Chile's Constitution was approved in a highly irregular national plebiscite in September 1980, under the military government of Augusto Pinochet.

It entered into force in March 1981.

After Pinochet's defeat in the 1988 plebiscite, the Constitution was amended to ease provisions for future amendments to the Constitution.

In September 2005, President Ricardo Lagos signed into law several constitutional amendments passed by Congress.

These include eliminating the positions of appointed senators and senators for life, granting the President authority to remove the commanders-in-chief of the armed forces, and reducing the presidential term from six to four years.

Chileans voted in the first round of presidential elections on December 11, 2005.

None of the four presidential candidates won more than 50% of the vote.

As a result, the top two vote-getters—center-left Concertación coalition's Michelle Bachelet and center-right Alianza coalition's Sebastián Piñera—competed in a run-off election on January 15, 2006, which Michelle Bachelet won.

She was sworn in on March 11, 2006.

This was Chile's fourth presidential election since the end of the Pinochet era.

All four have been judged free and fair.

The President is constitutionally barred from serving consecutive terms.

Chile's bicameral Congress has a 38-seat Senate and a 120-member Chamber of Deputies.

Senators serve for 8 years with staggered terms, while Deputies are elected every 4 years.

The current Senate has a 20-18 split in favor of pro-government Senators.

The last congressional elections were held in December 11, 2005, concurrently with the presidential election.

The current lower house—the Chamber of Deputies—contains 63 members of the governing center-left coalition and 57 from the center-right opposition.

The Congress is located in the port city of Valparaíso, about 140 kilometers (84 mi.) west of the capital, Santiago.

Chile's congressional elections are governed by a binomial system that rewards large representations.

Therefore, there are only two Senate and two Deputy seats apportioned to each electoral district, parties are forced to form wide coalitions and, historically, the two largest coalitions (Concertación and Alianza) split most of the seats in a district.

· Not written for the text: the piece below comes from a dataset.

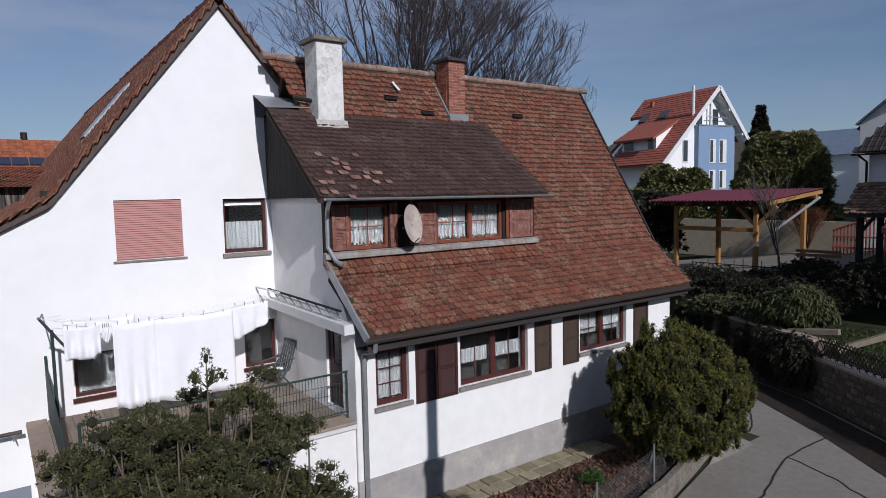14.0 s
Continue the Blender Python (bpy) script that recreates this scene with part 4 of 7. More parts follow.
gwin = [(-0.09, 10.63, 0.47, 11.5), (-2.1, 7.2, -0.82, 8.5), (1.98, 7.2, 3.18, 8.58), (-3.66, 4.08, -2.62, 5.4), (3.47, 4.25, 4.52, 5.56)]
part("facade", holed(B(), [(-5.48, 1.0), (5.8, 1.0), (5.8, 6.6), (0.35, 13.06), (-4.9, 6.83), (-5.48, 6.35)], gwin, gface, 0.35), FAC, gh)
part("plinth", box(B(), -5.5, GY - 0.03, 0.9, 5.82, GY + 0.1, 2.72), TRIM, gh, "dark red-brown plinth")
part("string_course", box(B(), -5.5, GY - 0.05, 5.84, 5.82, GY - 0.001, 6.0), TRIM, gh)
part("side_wall", box(B(), -5.48, GY + 0.35, 1.0, -5.2, 40, 6.2), FAC, gh)
part("side_wall", box(B(), 5.5, GY + 0.35, 1.0, 5.8, 40, 6.5), FAC, gh)
part("back_wall", prism(B(), [(-5.2, 39.7, 1.0), (-5.2, 39.7, 6.2), (0.35, 39.7, 12.9), (5.5, 39.7, 6.5), (5.5, 39.7, 1.0)], (0, 0.3, 0)), FAC, gh)
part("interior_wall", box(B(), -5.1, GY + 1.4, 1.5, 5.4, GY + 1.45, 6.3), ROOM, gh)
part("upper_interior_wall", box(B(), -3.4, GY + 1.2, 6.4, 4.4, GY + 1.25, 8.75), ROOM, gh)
SASH = mat("white_sash_paint", (0.72, 0.72, 0.70), (0.66, 0.66, 0.64), 5, 0.5, 0.05)
for i, (u0, z0, u1, z1) in enumerate(gwin):
    w = window(gh, gface, u0, z0, u1, z1, SASH, 1, (0, 0), 0.3 if i in (1, 3) else 0.0, None, depth=0.2, fw=0.07, rails=False)
    bm = B()
    tw = 0.1
    box(bm, u0 - tw, GY - 0.04, z0 - tw, u0, GY + 0.08, z1 + tw)
    box(bm, u1, GY - 0.04, z0 - tw, u1 + tw, GY + 0.08, z1 + tw)
    box(bm, u0, GY - 0.04, z1, u1, GY + 0.08, z1 + tw)
    box(bm, u0, GY - 0.06, z0 - tw, u1, GY + 0.08, z0)
    part("trim", bm, TRIM, w)
    if i:
        for s0 in ((u0 - tw - 0.55, u0 - tw - 0.03), (u1 + tw + 0.03, u1 + tw + 0.55)):
            louvre_shutter(gh, gface, s0[0], z0 - 0.08, s0[1], z1 + 0.06, SHUTTER_BLACK, "open black-brown shutter", slats=18)
GP = [(-6.05, 5.95), (-4.84, 7.03), (0.35, 13.2), (6.25, 6.15)]
gz = [(x, GY - 0.2, z) for x, z in GP] + [(x, GY - 0.2, z - 0.2) for x, z in GP[::-1]]
groof = part("roof", prism(B(), gz, (0, 16.4, 0)), ROOF_BASE, gh)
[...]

Only if the leading coalition ticket out-polls the second-place coalition by a margin of more than 2-to-1 does the winning coalition gain both seats.

In the 2001 congressional elections, the conservative Independent Democratic Union surpassed the Christian Democrats for the first time to become the largest party in the lower house.

In 2005, both leading parties, the Christian Democrats and the UDI lost representation in favor of their respective allies Socialist Party (which became the biggest party in the Concertación block) and National Renewal in the right-wing alliance.

The Communist Party again failed to gain any seats in the election.

(See Chilean parliamentary election, 2005.) . Chile's judiciary is independent and includes a court of appeal, a system of military courts, a constitutional tribunal, and the Supreme Court.

In June 2005, Chile completed a nation-wide overhaul of its criminal justice system.

The reform has replaced inquisitorial proceedings with an adversarial system more similar to that of the United States.